Hay frases que suenan a evasiva y, sin embargo, contienen una filosofía. “Mi memoria es magnífica para olvidar” dijo al escritor escocés Robert Louis Stevenson, autor de El extraño caso del Dr. Jekyll y Mr. Hyde y La isla del tesoro. Stevenson, refleja en esta frase una de sus obsesiones vitales: la fragilidad de la memoria y la conveniencia del olvido
Ante un juez, un fiscal o un abogado, la memoria se vuelve un campo minado. Recordar demasiado puede incriminar; recordar poco, levantar sospechas. Entre ambos extremos, el declarante ensaya un equilibrio precario, casi coreográfico: el olvido selectivo. No es exactamente mentira, pero tampoco es la verdad completa. Es una zona intermedia donde el silencio se disfraza de confusión y la conveniencia de amnesia. Porque olvidar, cuando se hace con destreza, no es simple descuido: es un arte de supervivencia.
La reciente comparecencia de Pilar Sánchez Acera, exasesora de Moncloa, en el juicio que se sigue contra el fiscal general del Estado, Álvaro García Ortiz en el Tribunal Supremo, encaja con precisión quirúrgica en este cuadro. “No puedo recordarlo”, ha repetido con la serenidad de quien ha alcanzado la iluminación burocrática. No recuerda reuniones, ni llamadas, ni nombre, ni medios de comunicación. Su memoria, al parecer, es magnífica… pero solo para olvidar.
La amnesia de los asesores del poder suele ser más contagiosa que la gripe. A veces da la impresión de que en ciertos entornos institucionales el recuerdo se considera una imprudencia profesional. Recordar compromete; olvidar, en cambio, purifica.
En realidad, el olvido político funciona como una especie de chaleco antibalas: invisible, flexible, pero eficaz. “No recuerdo” es la frase mágica que detiene la bala de la responsabilidad justo antes de que atraviese la conciencia. La amnesia política es un virus endémico que florece en los pasillos del poder. Los poderosos parecen haber perfeccionado una disciplina ancestral: olvidar por instinto de conservación. En cambio, los ciudadanos corrientes —esos que deben recordar hasta el último recibo de la luz— no gozan del mismo privilegio. Qué antítesis tan clara: los que más saben, olvidan; los que menos pueden, recuerdan.
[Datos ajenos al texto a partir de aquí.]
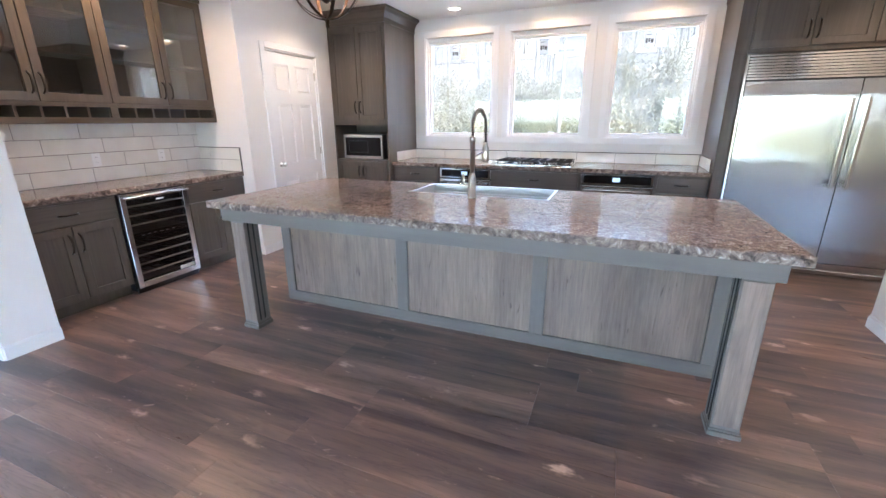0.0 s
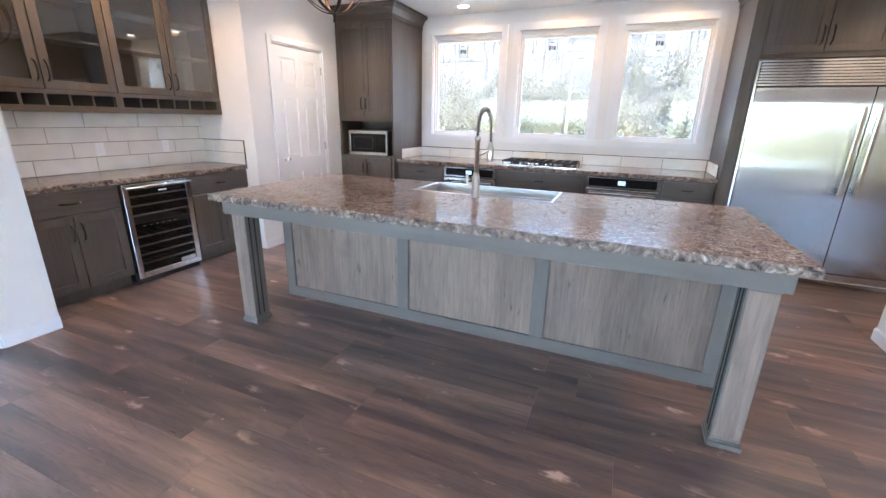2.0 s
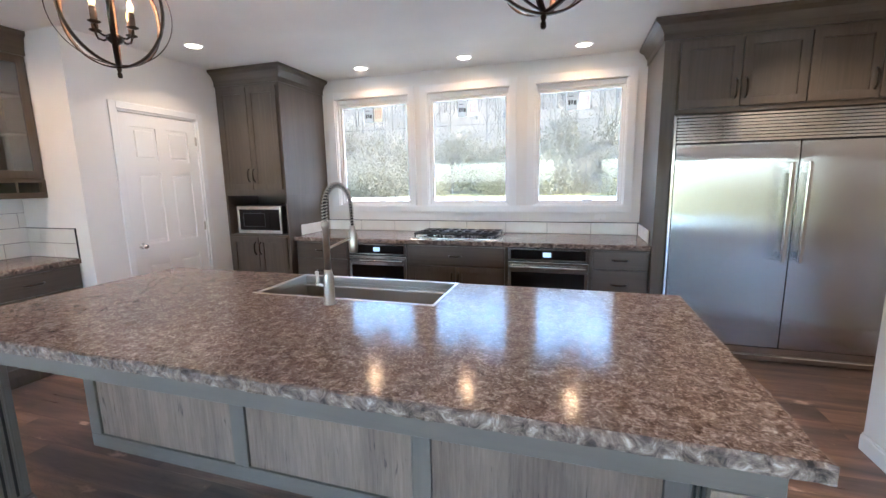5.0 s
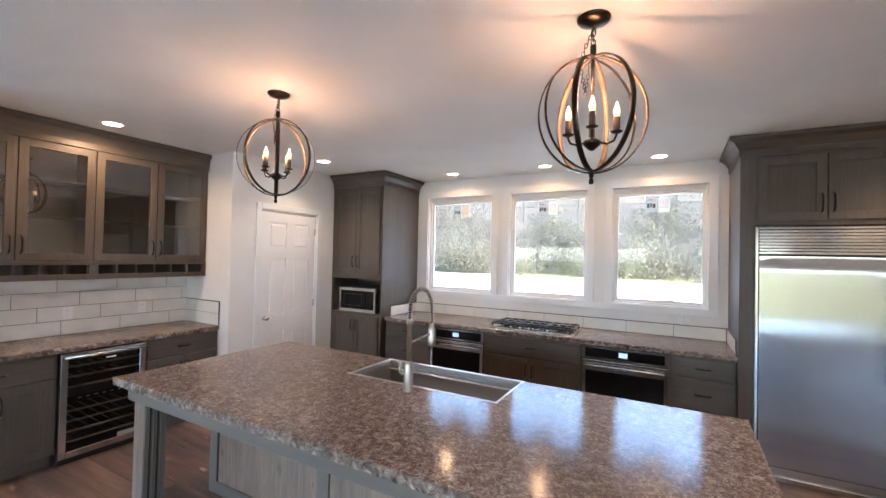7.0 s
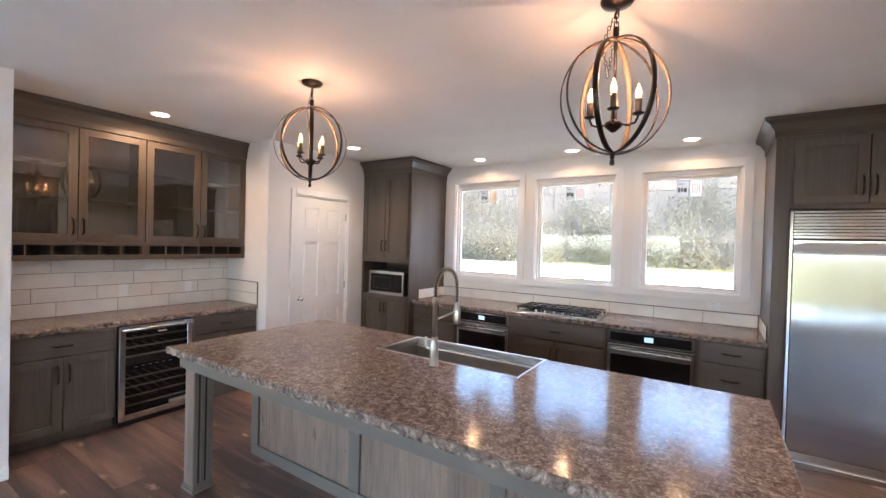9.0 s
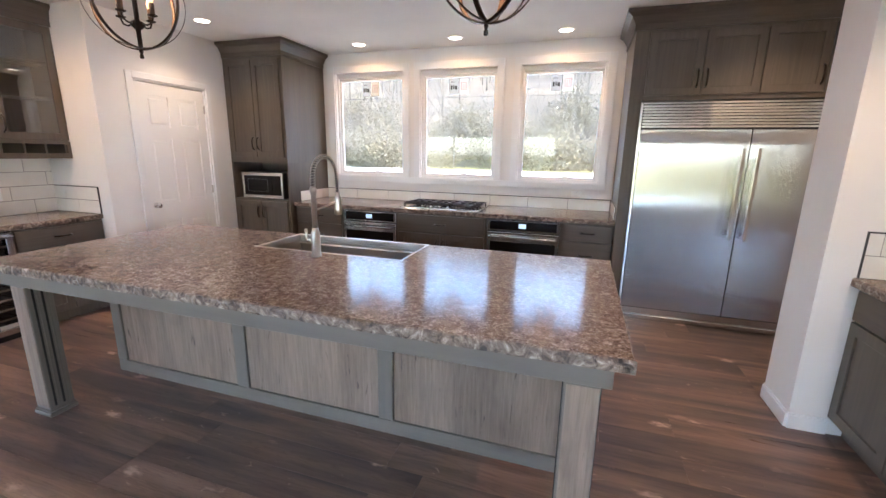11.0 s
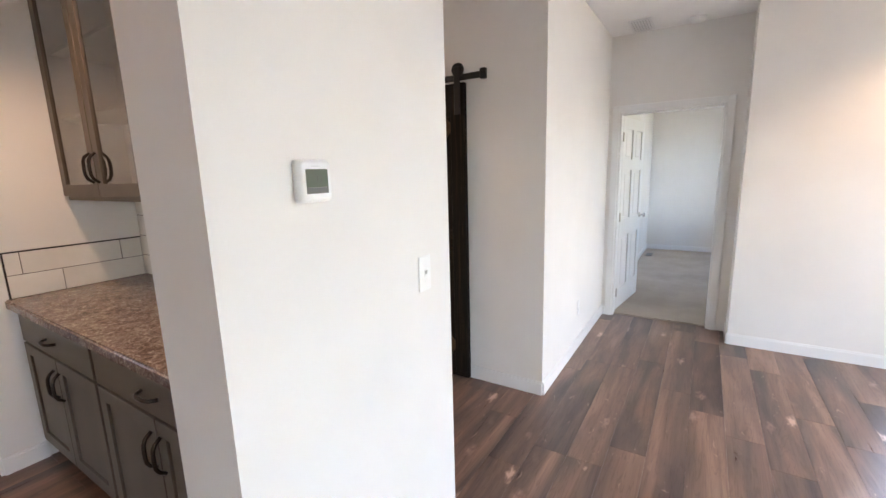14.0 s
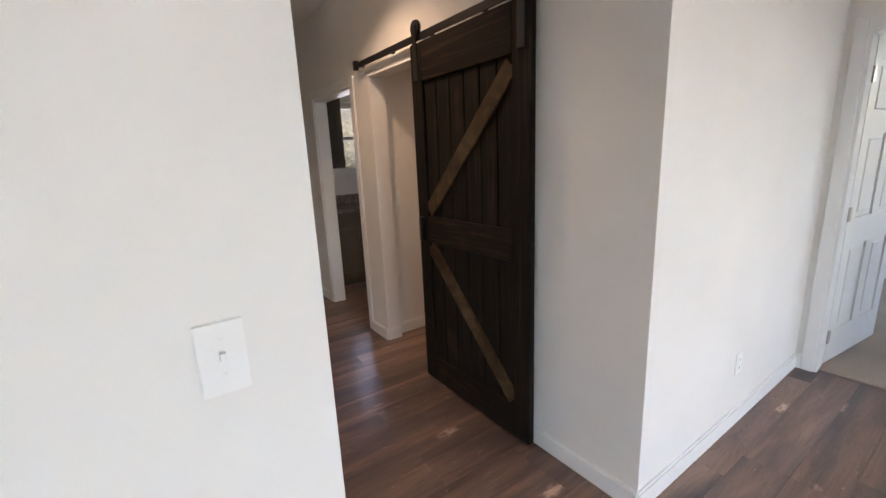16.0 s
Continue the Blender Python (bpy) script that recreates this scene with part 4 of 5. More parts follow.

Hay ironía, por supuesto, en esta danza de recuerdos y silencios. En una época donde cada palabra queda registrada en algún servidor remoto, el olvido se convierte en un lujo digital. Y, paradójicamente, mientras la tecnología todo lo archiva, la política todo lo borra.
Pero el problema comienza cuando el olvido se institucionaliza, cuando el “no recuerdo” se convierte en coartada colectiva, se institucionaliza y pasa de ser un acto humano a una estrategia de Estado. Entonces el arte degenera en farsa, y la amnesia se vuelve cómplice.
Al final, la frase de Stevenson podría servir de epitafio para toda una época: una memoria magnífica para olvidar. Olvidar los errores, los nombres, las promesas, los sobres. Porque quien olvida demasiado no se libera: simplemente se vacía. Y una sociedad sin memoria —por más “magnífica” que sea su capacidad de olvido— corre el riesgo de confundirse con su propia sombra.